• **SET TASK**
Report, as a bare number, how many lines hold "this".

• **RECORDED DATA**

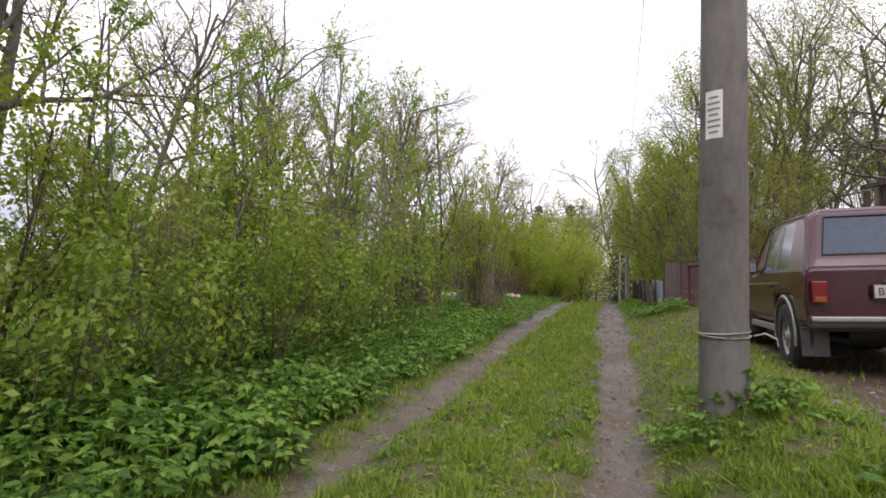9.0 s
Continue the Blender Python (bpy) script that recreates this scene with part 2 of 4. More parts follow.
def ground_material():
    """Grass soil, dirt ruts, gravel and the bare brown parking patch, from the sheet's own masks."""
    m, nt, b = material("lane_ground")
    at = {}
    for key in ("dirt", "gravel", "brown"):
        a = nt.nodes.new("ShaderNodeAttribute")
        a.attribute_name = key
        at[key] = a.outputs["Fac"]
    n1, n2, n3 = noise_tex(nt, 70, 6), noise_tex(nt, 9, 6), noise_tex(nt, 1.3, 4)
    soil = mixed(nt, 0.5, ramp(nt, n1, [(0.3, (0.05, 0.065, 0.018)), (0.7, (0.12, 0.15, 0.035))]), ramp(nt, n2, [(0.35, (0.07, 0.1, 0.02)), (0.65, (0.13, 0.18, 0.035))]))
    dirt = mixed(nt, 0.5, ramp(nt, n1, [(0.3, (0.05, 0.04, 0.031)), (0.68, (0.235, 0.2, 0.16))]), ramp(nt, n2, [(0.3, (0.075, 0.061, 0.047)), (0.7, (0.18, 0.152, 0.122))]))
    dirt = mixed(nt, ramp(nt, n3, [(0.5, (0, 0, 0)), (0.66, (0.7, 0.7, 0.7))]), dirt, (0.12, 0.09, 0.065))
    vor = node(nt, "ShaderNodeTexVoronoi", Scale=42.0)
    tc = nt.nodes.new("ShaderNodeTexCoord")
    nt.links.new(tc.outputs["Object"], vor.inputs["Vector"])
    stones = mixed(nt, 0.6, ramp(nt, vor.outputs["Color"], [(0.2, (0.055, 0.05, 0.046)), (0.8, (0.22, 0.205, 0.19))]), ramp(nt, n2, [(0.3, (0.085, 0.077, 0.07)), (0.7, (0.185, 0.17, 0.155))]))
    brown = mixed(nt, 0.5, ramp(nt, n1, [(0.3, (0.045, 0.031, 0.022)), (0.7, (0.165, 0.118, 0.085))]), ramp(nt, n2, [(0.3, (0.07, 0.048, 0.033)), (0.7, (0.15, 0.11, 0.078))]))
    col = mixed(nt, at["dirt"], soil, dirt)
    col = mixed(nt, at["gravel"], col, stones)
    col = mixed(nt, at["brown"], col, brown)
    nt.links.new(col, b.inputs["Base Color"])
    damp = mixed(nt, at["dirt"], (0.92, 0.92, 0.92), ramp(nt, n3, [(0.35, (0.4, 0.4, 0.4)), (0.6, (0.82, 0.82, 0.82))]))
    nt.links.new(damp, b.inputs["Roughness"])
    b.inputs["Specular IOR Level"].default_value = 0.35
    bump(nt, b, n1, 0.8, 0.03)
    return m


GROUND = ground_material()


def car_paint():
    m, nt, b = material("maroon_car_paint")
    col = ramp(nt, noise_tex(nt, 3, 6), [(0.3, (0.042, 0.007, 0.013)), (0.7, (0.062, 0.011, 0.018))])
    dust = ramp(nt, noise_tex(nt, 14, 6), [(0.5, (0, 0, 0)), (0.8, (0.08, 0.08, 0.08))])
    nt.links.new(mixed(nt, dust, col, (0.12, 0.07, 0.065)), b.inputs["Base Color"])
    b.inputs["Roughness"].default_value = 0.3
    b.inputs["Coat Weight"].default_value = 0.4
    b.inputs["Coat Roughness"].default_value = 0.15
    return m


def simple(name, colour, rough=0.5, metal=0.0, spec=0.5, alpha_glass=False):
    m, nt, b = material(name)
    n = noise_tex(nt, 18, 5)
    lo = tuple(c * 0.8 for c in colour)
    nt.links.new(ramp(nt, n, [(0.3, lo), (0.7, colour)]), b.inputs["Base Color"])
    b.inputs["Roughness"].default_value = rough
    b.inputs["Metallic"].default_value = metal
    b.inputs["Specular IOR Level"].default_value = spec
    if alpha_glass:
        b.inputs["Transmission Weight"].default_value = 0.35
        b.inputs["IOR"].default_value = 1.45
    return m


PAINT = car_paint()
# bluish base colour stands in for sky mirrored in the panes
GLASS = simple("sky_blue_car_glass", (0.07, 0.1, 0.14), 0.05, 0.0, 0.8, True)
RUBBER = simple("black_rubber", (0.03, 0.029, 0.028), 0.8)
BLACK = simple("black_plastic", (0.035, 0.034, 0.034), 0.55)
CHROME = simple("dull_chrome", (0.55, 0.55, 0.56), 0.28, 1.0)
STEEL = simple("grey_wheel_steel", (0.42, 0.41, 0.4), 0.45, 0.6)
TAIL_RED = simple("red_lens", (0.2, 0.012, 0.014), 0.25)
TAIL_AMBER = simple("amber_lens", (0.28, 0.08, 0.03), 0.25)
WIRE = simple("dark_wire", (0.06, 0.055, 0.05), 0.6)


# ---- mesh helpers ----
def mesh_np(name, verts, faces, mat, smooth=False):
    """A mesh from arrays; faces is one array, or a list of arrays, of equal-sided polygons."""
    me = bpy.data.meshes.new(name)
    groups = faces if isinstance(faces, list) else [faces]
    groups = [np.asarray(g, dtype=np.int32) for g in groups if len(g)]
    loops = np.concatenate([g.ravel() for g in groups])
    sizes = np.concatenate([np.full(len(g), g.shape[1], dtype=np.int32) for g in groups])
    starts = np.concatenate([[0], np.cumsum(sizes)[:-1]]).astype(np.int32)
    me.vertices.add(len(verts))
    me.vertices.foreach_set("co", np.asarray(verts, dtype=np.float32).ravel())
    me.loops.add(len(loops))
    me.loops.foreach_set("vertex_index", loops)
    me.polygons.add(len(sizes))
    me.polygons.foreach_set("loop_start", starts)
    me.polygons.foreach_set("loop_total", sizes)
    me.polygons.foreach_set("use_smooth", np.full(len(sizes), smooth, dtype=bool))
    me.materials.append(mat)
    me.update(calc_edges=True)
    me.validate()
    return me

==

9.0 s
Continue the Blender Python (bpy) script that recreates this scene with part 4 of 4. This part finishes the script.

• **RESULT**
2